Goodyear-equipped Ford GT40s would fail in 1965, but NART Ferrari gave Goodyear first major international victory. Photo Goodyear

Dunlop or Goodyear?

As stated previously, the disastrous puncture for the Ecurie Francorchamps 250LM on the Mulsanne straight was most likely the cause for the NART win. However, some internal meddling, seemingly by Il Commendatore himself, could have returned the lead to the Belgian concern. This was due to the fact that it was preferable for Ferrari to have the Belgian-entered car wearing Dunlop tyres win the race as part of a commercial deal with the British tyre company rather than the American-entered car wearing Goodyear rubber. On behalf of Ferrari, a PR man for Dunlop had told Chinetti to slow his drivers down and let the Belgian LM past to victory. Chinetti, however, was not particularly bothered by this order from Maranello and responded in kind to Ferrari through the Dunlop representative. The victory was Goodyear’s first on the international stage.

Alpine had eyes set on Index classes in 1965. Photo Renault

Ed Hugus

And there is still the loose end that is the enigma of the third NART driver, Ed Hugus. It was long believed that only Rindt and Gregory had covered all 348 laps of the NART 250 LM during the race. That was until a series of letters and interviews nearing the end of Ed Hugus’ life. It was then claimed that Hugus’ had stepped in for Gregory before daylight had struck due to Masten’s vision troubles. However, according to NART team owner Chinetti’s son ‘Coco’, who was present during that year’s edition of Le Mans, “He always claimed to have been the third driver in the LM but I recall quite clearly seeing him from the start to the end sporting a windbreaker and a golf hat!” In addition, famed motorsport historian Doug Nye recently wrote an in-depth analysis proving the unlikelihood of Hugus’ participation in driving duties.

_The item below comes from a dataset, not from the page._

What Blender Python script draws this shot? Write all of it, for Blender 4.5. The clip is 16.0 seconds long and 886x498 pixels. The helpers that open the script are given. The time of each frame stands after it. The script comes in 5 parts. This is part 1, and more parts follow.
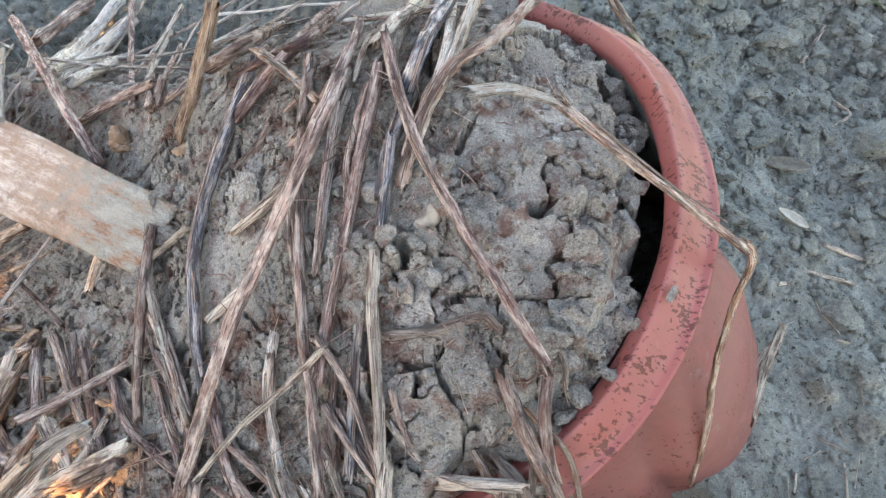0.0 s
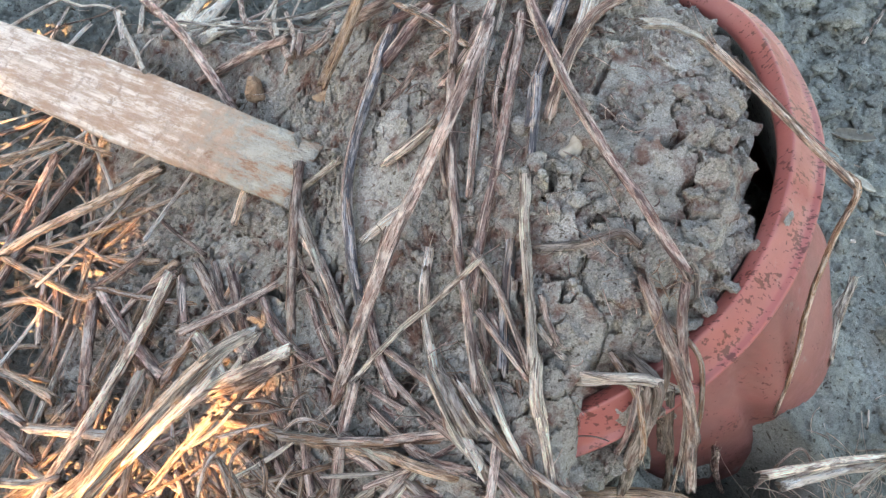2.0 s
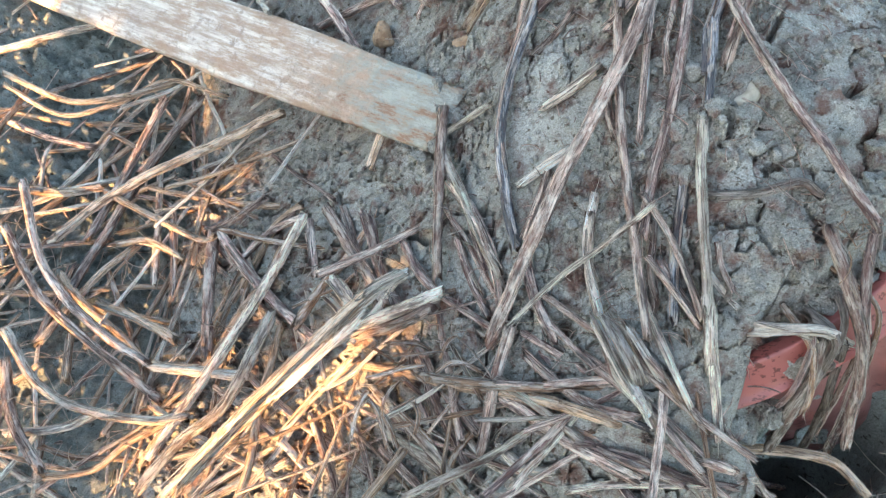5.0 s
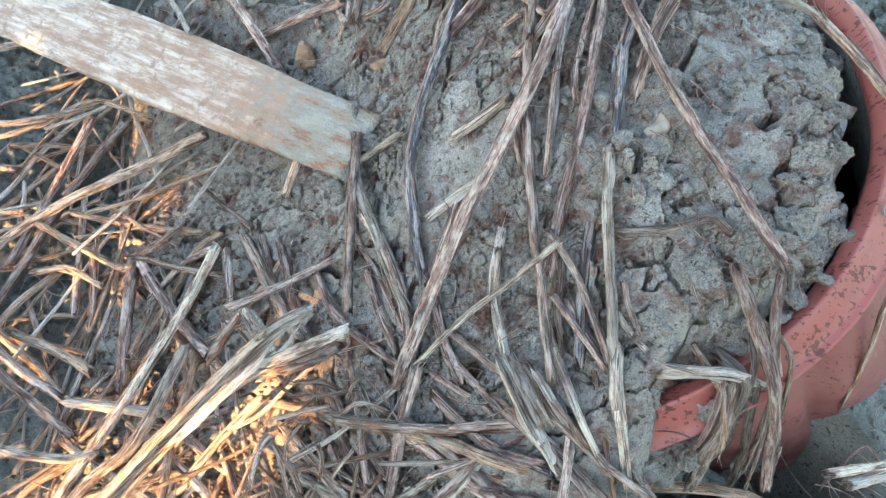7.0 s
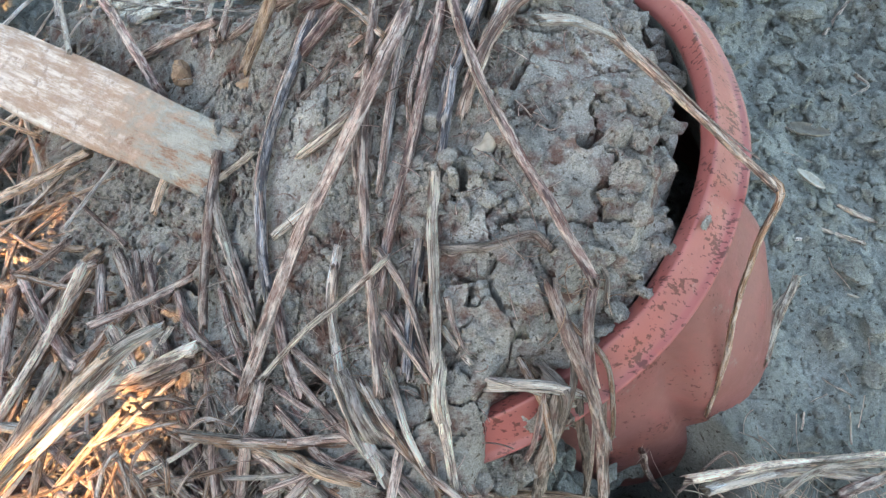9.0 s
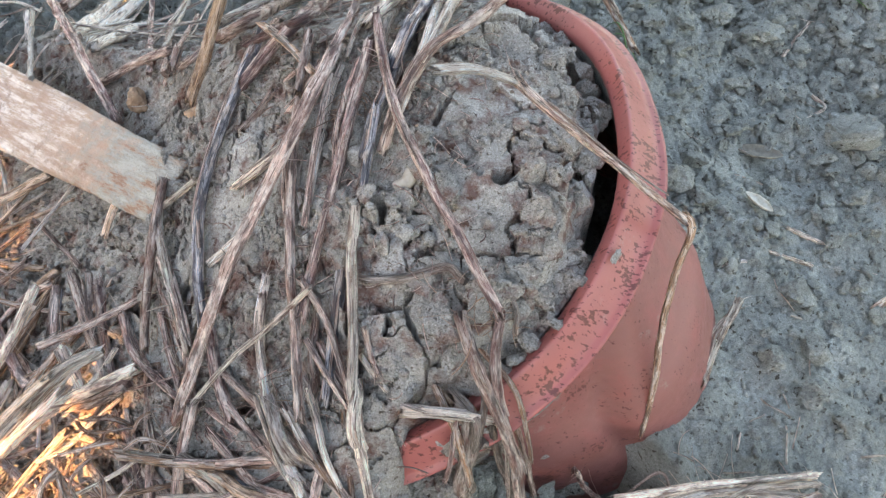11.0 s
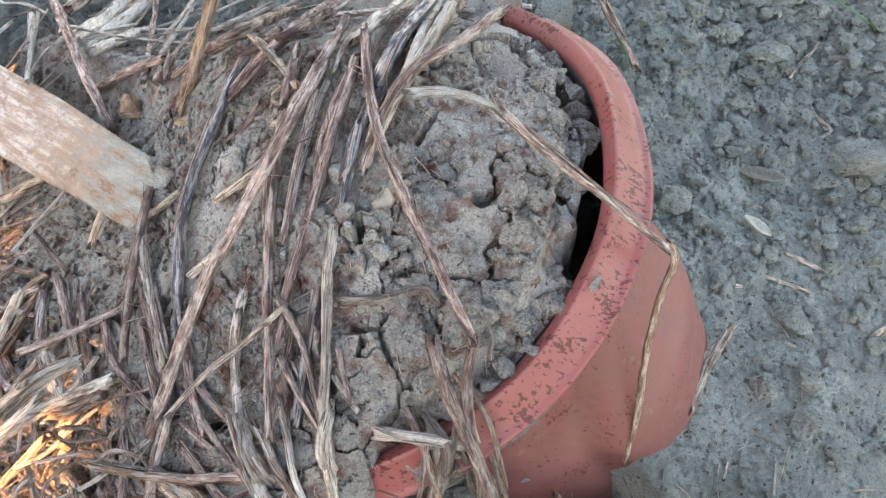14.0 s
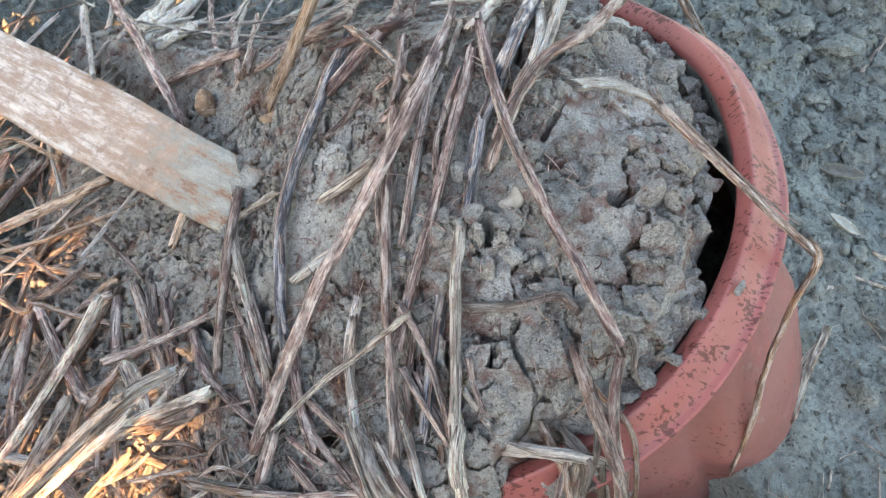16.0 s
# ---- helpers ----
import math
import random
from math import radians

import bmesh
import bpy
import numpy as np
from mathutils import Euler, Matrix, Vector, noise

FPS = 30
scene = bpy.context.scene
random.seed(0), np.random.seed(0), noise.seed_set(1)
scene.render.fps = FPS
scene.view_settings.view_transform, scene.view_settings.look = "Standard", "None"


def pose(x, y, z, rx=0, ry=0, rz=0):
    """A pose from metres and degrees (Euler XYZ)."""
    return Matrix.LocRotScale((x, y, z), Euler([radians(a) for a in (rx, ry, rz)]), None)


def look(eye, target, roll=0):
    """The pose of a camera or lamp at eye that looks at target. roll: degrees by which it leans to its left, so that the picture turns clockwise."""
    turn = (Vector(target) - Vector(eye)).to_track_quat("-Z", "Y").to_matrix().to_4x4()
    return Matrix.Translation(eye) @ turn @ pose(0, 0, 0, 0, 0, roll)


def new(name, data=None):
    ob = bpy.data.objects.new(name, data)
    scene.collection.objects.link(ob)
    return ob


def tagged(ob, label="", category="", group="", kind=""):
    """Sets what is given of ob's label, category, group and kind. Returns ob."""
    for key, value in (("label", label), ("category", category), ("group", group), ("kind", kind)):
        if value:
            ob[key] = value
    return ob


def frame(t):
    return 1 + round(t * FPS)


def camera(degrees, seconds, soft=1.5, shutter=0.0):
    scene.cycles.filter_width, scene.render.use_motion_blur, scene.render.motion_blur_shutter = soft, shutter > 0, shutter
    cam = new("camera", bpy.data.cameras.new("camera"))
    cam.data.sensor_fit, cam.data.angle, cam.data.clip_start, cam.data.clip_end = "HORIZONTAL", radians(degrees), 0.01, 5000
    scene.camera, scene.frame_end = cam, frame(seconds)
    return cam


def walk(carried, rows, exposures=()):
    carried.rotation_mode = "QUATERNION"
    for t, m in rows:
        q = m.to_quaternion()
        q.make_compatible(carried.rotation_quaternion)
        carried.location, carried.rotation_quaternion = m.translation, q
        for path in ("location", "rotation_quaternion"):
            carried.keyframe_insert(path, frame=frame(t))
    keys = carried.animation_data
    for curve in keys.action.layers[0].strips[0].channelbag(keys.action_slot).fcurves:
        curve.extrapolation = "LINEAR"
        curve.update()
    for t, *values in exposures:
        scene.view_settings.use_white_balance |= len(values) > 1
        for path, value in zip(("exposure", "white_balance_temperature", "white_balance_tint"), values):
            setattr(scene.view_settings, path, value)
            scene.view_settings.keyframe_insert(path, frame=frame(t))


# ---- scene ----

Quite the tale, is it not? In years prior, sorted cars and good fortune had assisted Ferrari in vanquishing their rivals at La Sarthe. 1965 served as an unusual contrast to this usual domination. This was arguably the ultimate Le Mans, featuring pacesetters plagued with mechanical troubles, drivers not particularly motivated to win, political infighting and a controversy that spanned significantly longer than the 24 hours allotted for motor racing between the nineteenth and twentieth of June, 1965.